MEL EVANS / Associated Press
Christopher J. Christie listens during a debate this week. The New Jersey primary is on Tuesday.


Christie enjoys ‘a good argument’

Raised in a household that loved politics and debate, the candidate for governor says he demands accountability.

First of 2 candidate profiles

Even when Christopher J. Christie seems angry, there's that spark in his eyes, the slight turn of a lip, and the raised eyebrow that say he's still in control and enjoying the battle.

He'd better like it.

If the Republican candidate for governor wins Tuesday's primary, he'll likely go up against multimillionaire Democratic Gov. Corzine in the general election. The governor has shown no hesitation to fillet his opponents with expensive television campaigns.

Christie's comfort with the art of the argument was on display recently as he talked about his conduct as New Jersey's U.S. attorney and his brother Todd's troubles with the Securities and Exchange Commission.

Standing in a Statehouse meeting room, Christie justified hiring the prosecutor who had previously overseen an investigation that included Todd Christie, a stock trader who was cleared of any wrongdoing.

And candidate Christie was making sure everyone in the press corps, as well as at least one Corzine operative in the audience, understood that his brother had been absolved.

Cradling his legal pad, signaling he was just about finished, Christie said, "I answer questions when they come up. I'm not going to say you'll always like my answers, but these are my answers and this is who I am."

Christie was raised for this kind of clash.

His mother, Sandy, was a warm Sicilian who never fulfilled her dream of going to college but used her strong mind to challenge her children intellectually.

"Oh, yeah, I like a good argument. I like a good fight," Christie said with a smile, and that spark in his eyes.

Fondly recalling his mother, who died in 2004, he said, "She was very opinionated. She loved to argue."

There was no holding back at the Christie home. "You had to learn how to argue or you got run over," he said.

The eldest of three, Christie was born 46 years ago in Newark and raised in Livingston, on a street so busy that he and brother Todd were relegated to the family's backyard for hours of Wiffle ball.

"It was fenced in, so a lot of home runs were available," he said with a chuckle. Later, he played catcher on his high school baseball team, and was captain when the team became state champs.

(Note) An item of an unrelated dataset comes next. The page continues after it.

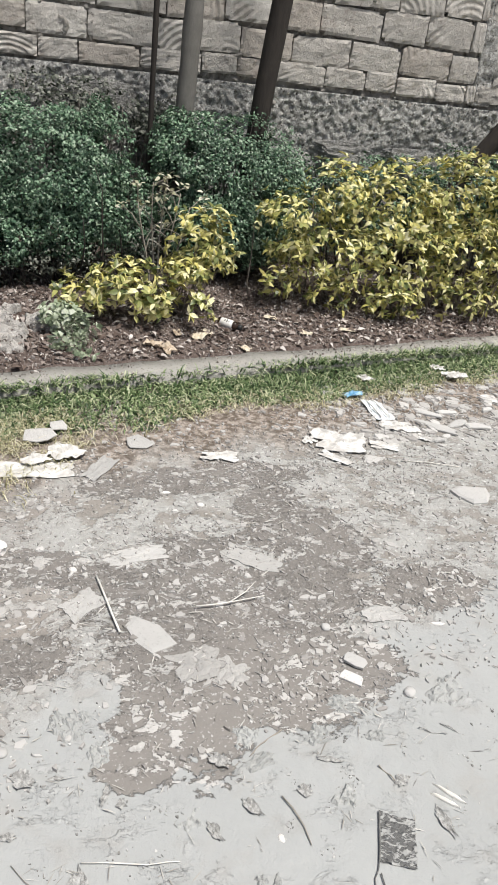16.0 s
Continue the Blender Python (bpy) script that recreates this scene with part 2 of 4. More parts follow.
def make_dirt():
    n = Nodes("dry_dirt", 0.95, 0.2)
    patches = [(0.40, 1.63, 0.38, 0.25, 10), (0.61, 1.90, 0.17, 0.17, 0), (0.90, 1.66, 0.15, 0.09, -8), (0.24, 1.84, 0.16, 0.08, 0), (0.17, 1.33, 0.19, 0.18, 0), (0.43, 1.41, 0.25, 0.18, 10), (0.08, 1.21, 0.085, 0.09, 0),
               (0.36, 2.23, 0.40, 0.08, 8), (-0.20, 1.47, 0.17, 0.075, 10), (-0.10, 1.80, 0.25, 0.075, -8), (-0.45, 1.86, 0.2, 0.08, 0), (-0.48, 1.63, 0.12, 0.06, 0), (0.55, 2.08, 0.10, 0.14, -30)]
    bare = [(0.444, 1.815, 0.085, 0.05, -25), (0.113, 1.85, 0.11, 0.05, 0), (0.70, 1.53, 0.09, 0.06, 0), (-0.05, 1.345, 0.13, 0.06, 10)]
    m = n.blob(*patches[0])
    for p in patches[1:]:
        m = n.math("MAXIMUM", m, n.blob(*p))
    m = n.math("MULTIPLY_ADD", n.math("MAXIMUM", m, -0.8), 0.95, 0.10)
    for p in bare:
        m = n.math("SUBTRACT", m, n.math("MULTIPLY", n.step(n.blob(*p), -0.3, 0.7), 0.9))
    streak = n.mapped((0, 0, 0), (0, 0, radians(-14)), (0.85, 1.1, 1), "POINT")
    wob = n.math("MULTIPLY_ADD", n.noise(7.0, 9, 0.64, streak, 0.25), 1.7, -0.85)
    fine = n.math("MULTIPLY_ADD", n.noise(38, 7, 0.7, streak, 0.2), 0.9, -0.45)
    m = n.math("ADD", n.math("ADD", m, wob), fine)
    damp = n.step(m, 0.06, 0.13)
    # crusts and scattered crumbs lie in a zone along the verge; the trodden clay beyond it is smooth
    sep = n.t.nodes.new("ShaderNodeSeparateXYZ")
    n.put(sep.inputs[0], n.co)
    along = n.math("SUBTRACT", sep.outputs["Y"], n.math("MULTIPLY", sep.outputs["X"], 0.25))
    zone = n.step(n.math("ADD", along, n.math("MULTIPLY", n.noise(4, 4), 0.5)), 1.52, 1.74)
    pale = n.mix(n.noise(3.0, 5), (0.41, 0.405, 0.39), (0.51, 0.505, 0.488))
    clay = n.mix(n.noise(3.5, 6, 0.6), (0.368, 0.376, 0.372), (0.428, 0.435, 0.432))
    heap = n.step(n.noise(6, 6, 0.68), 0.50, 0.62)
    scuff = n.math("MULTIPLY", heap, n.step(n.noise(60, 7, 0.72), 0.50, 0.56))
    clay = n.mix(n.math("MULTIPLY", scuff, 0.03), clay, (0.25, 0.25, 0.24))
    ridge = n.math("MULTIPLY", heap, n.step(n.noise(22, 9, 0.68, n.mapped((0, 0, 0), (0, 0, radians(40)), (0.7, 1.5, 1), "POINT"), 0.5), 0.535, 0.55))
    clay = n.mix(n.math("MULTIPLY", ridge, 0.35), clay, (0.56, 0.56, 0.548))
    pale = n.mix(zone, clay, pale)
    pale = n.mix(n.math("MULTIPLY", n.step(n.noise(9, 6, 0.6), 0.50, 0.66), 0.5), pale, (0.37, 0.362, 0.345))
    pink = n.step(n.math("SUBTRACT", n.noise(2.2, 3), n.math("MULTIPLY", sep.outputs["X"], 0.45)), 0.44, 0.72)
    broad = n.math("MULTIPLY", zone, n.math("MAXIMUM", n.step(n.noise(4.5, 4, 0.6), 0.36, 0.56), pink))
    mottle = n.math("MAXIMUM", n.step(n.noise(12, 10, 0.64, streak, 0.35), 0.515, 0.532), n.math("MULTIPLY", n.step(n.noise(34, 8, 0.7, streak, 0.2), 0.55, 0.57), 0.7))
    pale = n.mix(n.math("MULTIPLY", n.math("MULTIPLY", mottle, broad), 0.9), pale, (0.31, 0.286, 0.258))
    speck = n.step(n.noise(95, 6, 0.72, streak, 0.3), 0.56, 0.585)
    pale = n.mix(n.math("MULTIPLY", n.math("MULTIPLY", speck, broad), 0.6), pale, (0.22, 0.205, 0.19))
    glint = n.step(n.noise(52, 6, 0.65, streak, 0.3), 0.60, 0.625)
    pale = n.mix(n.math("MULTIPLY", n.math("MULTIPLY", glint, zone), 0.7), pale, (0.68, 0.68, 0.665))
    pale = n.mix(n.math("MULTIPLY", n.math("MULTIPLY", pink, zone), 0.22), pale, (0.38, 0.33, 0.30))
    dark = n.mix(n.noise(14, 6, 0.65), (0.215, 0.200, 0.186), (0.285, 0.268, 0.250))
    fleck = n.math("MULTIPLY", n.step(n.noise(27, 9, 0.68, streak, 0.3), 0.545, 0.56), n.step(n.noise(5, 3), 0.40, 0.50))
    dark = n.mix(n.math("MULTIPLY", fleck, 0.9), dark, (0.56, 0.545, 0.525))
    dark = n.mix(n.math("MULTIPLY", n.step(n.noise(110, 3, 0.6), 0.6, 0.64), 0.6), dark, (0.6, 0.585, 0.57))
    col = n.mix(damp, pale, dark)
    # the verge side is browner soil
    verge = n.step(n.math("ADD", along, n.math("MULTIPLY", n.noise(6, 5), 0.5)), 2.38, 2.68)
    soil = n.mix(n.step(n.noise(30, 6, 0.7), 0.42, 0.6), (0.17, 0.138, 0.112), (0.43, 0.375, 0.33))
    col = n.mix(verge, col, soil)
    h = n.math("ADD", n.math("MULTIPLY", n.math("MULTIPLY", n.noise(45, 8, 0.7), 0.8), n.math("ADD", zone, 0.35)), n.math("MULTIPLY", damp, -0.4))
    h = n.math("ADD", h, n.math("MULTIPLY", n.math("MULTIPLY", mottle, broad), -0.35))
    h = n.math("ADD", h, n.math("MULTIPLY", n.noise(11, 5, 0.6, distortion=0.4), 0.7))
    h = n.math("ADD", h, n.math("MULTIPLY", scuff, -0.06))
    h = n.math("ADD", h, n.math("MULTIPLY", ridge, 0.22))
    h = n.math("ADD", h, n.math("MULTIPLY", n.math("MULTIPLY", fleck, damp), 0.4))
    return n.done(col, n.bump(h, 0.8, 0.012))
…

His father, William, worked at Newark's Breyer's ice cream plant and put himself through Rutgers University at night. He graduated as an accountant two months before Christie was born.

When he was 14, Christie saw Thomas H. Kean campaign for governor at his school, and he came home so inspired that he told his mother he wanted to work for Kean.

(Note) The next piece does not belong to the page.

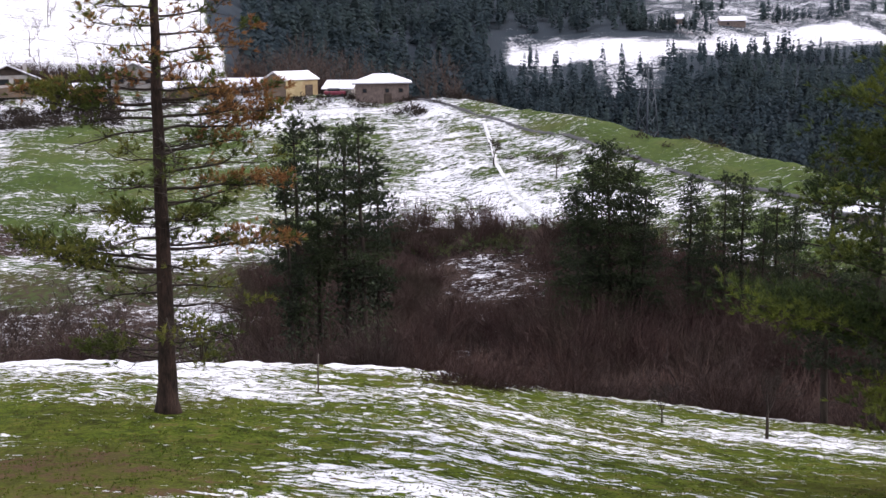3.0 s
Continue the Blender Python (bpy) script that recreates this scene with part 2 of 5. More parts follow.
RIDGE_EL = [0, -1, -1.6, -2.3, -2.2, -2.3, -2.5, -2.7, -2.9, -3.8, -4.9, -6.1, -9.2, -11.7, -13.7, -15, -15, -15, -12, -5]
RIDGE_R = [240, 240, 240, 232, 225, 225, 222, 218, 210, 190, 178, 165, 150, 138, 130, 150, 230, 260, 260, 240]
HILL_AZ = [-60, -20, 0, 5, 9, 12, 20, 30, 38, 42, 44, 50, 54.6, 58, 61.7, 65, 67, 71, 76, 81, 86.5, 89.5, 94, 100, 140]
HILL_EL = [5, 5, 4.5, 4.0, 4.3, 4.5, 4.5, 4.4, 3.6, 2.6, 1.6, 0.5, -0.3, -1.1, -2.5, -2.9, -3.7, -3.9, -5.5, -6.5, -7.6, -10.2, -10, -6, -2]
HILL_R = [450, 450, 450, 450, 600, 650, 700, 750, 750, 720, 700, 640, 600, 560, 500, 450, 450, 450, 430, 420, 420, 420, 420, 600, 600]


def tan_d(a):
    return np.tan(np.radians(a))


def rings(az):
    """Radii and heights of the land's main lines at the bearings az."""
    rr, rz = np.interp(az, RIM_AZ, RIM_R), np.interp(az, RIM_AZ, RIM_EL)
    rz = rr * tan_d(rz)
    s, c = np.sin(np.radians(az)), np.cos(np.radians(az))
    z8 = -3.45 - 8 * (0.154 * s + 0.226 * c)
    gr, ge = np.interp(az, RIDGE_AZ, RIDGE_R), np.interp(az, RIDGE_AZ, RIDGE_EL)
    rz4 = gr * tan_d(ge)
    fr = np.interp(az, [-60, 45, 61, 68, 80, 100], [130, 128, 110, 140, 200, 200])
    fz = fr * tan_d(np.interp(az, [-60, 45, 61, 68, 140], [-13.5, -14, -16, -17, -17]))
    hr, he = np.interp(az, HILL_AZ, HILL_R), np.interp(az, HILL_AZ, HILL_EL)
    hz = hr * tan_d(he)
    vr = gr * np.interp(az, [8, 17, 46, 56], [1.18, 1.55, 1.55, 1.2]) + 6
    dip = np.interp(az, [8, 17, 46, 56], [9, 24, 20, 9])
    vz = np.where(az < 4, vr * tan_d(-1.4), np.where(az < 10, vr * tan_d(-1.4) + (az - 4) / 6 * (rz4 - dip - vr * tan_d(-1.4)), rz4 - dip))
    R = [0 * az, 0 * az + 8, rr, rr + 33, fr, gr, vr, hr, hr * 1.7, 0 * az + 1500, 0 * az + 4700]
    Zs = [0 * az - 3.45, z8, rz, np.minimum(rz - 11, fz - 3), fz, rz4, vz, hz, np.minimum(hz - 60, -118), 0 * az - 132, 0 * az - 150]
    R, Zs = np.array(R), np.array(Zs)
    for i in range(1, len(R)):
        R[i] = np.maximum(R[i], R[i - 1] + 1)
    return R, Zs


def wave(x, y, size, seed):
    """Smooth, irregular waves of about that size, -1 to 1."""
    rng = np.random.RandomState(seed)
    out = 0 * x
    for k in range(6):
        a, p = rng.uniform(0, 2 * np.pi), rng.uniform(0, 2 * np.pi)
        f = 2 * np.pi / (size * rng.uniform(0.6, 1.6))
        out = out + np.sin(f * (x * np.cos(a) + y * np.sin(a)) + p + 1.3 * np.sin(f * 0.7 * (x * np.sin(a) - y * np.cos(a)) + p * 3))
    return out / 3.2


def profile(r, R, Zs):
    z = Zs[0].copy()
    for i in range(len(R) - 1):
        t = (r - R[i]) / (R[i + 1] - R[i])
        z = np.where(t >= 0, Zs[i] + np.clip(t, 0, 1) * (Zs[i + 1] - Zs[i]), z)
    return z


def ground_z(x, y):
    """The ground's height at x, y (arrays or numbers)."""
    x, y = np.atleast_1d(np.asarray(x, float)), np.atleast_1d(np.asarray(y, float))
    r, az = np.hypot(x, y), np.degrees(np.arctan2(x, y))
    R, Zs = rings(az)
    z = profile(r, R, Zs)
    soft = (profile(r, *rings(az - 1.6)) + profile(r, *rings(az + 1.6)) + profile(r, *rings(az - 0.8)) + profile(r, *rings(az + 0.8)) + z) / 5
    z = z + (soft - z) * np.clip((R[2] * 0.92 - r) / 6, 0, 1)
    near = np.clip((r - 6) / 20, 0, 1) * np.clip((260 - r) / 100, 0, 1)
    z = z + near * (0.07 * wave(x, y, 3.5, 1) + 0.045 * wave(x, y, 0.9, 2)) * np.clip(r / 40, 0.6, 2)
    beyond = np.clip((r - R[2]) / 40, 0, 1)
    z = z + beyond * (0.5 * wave(x, y, 22, 3)) + np.clip((r - 260) / 300, 0, 1) * (4 * wave(x, y, 90, 4) * np.clip((1100 - r) / 600, 0.25, 1) + 1.5 * wave(x, y, 30, 5) * np.clip((900 - r) / 400, 0.1, 1))
    return z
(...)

"My mother put me in the car and drove me up to Tom Kean's driveway," he said. After a pause, he said, "And made me go to the door by myself."

He volunteered for Kean's unsuccessful 1977 campaign distributing literature at events, beginning his political life. It was a life he'd contemplated even before that long walk to Kean's front door.

His grandmother, Anne Grasso, was a divorced mother of three who constantly talked about politics. Christie doesn't know whether she was a Democrat or a Republican, just that she was on fire about politics. She loved her Democratic congressman and voted for Republican Richard M. Nixon three times.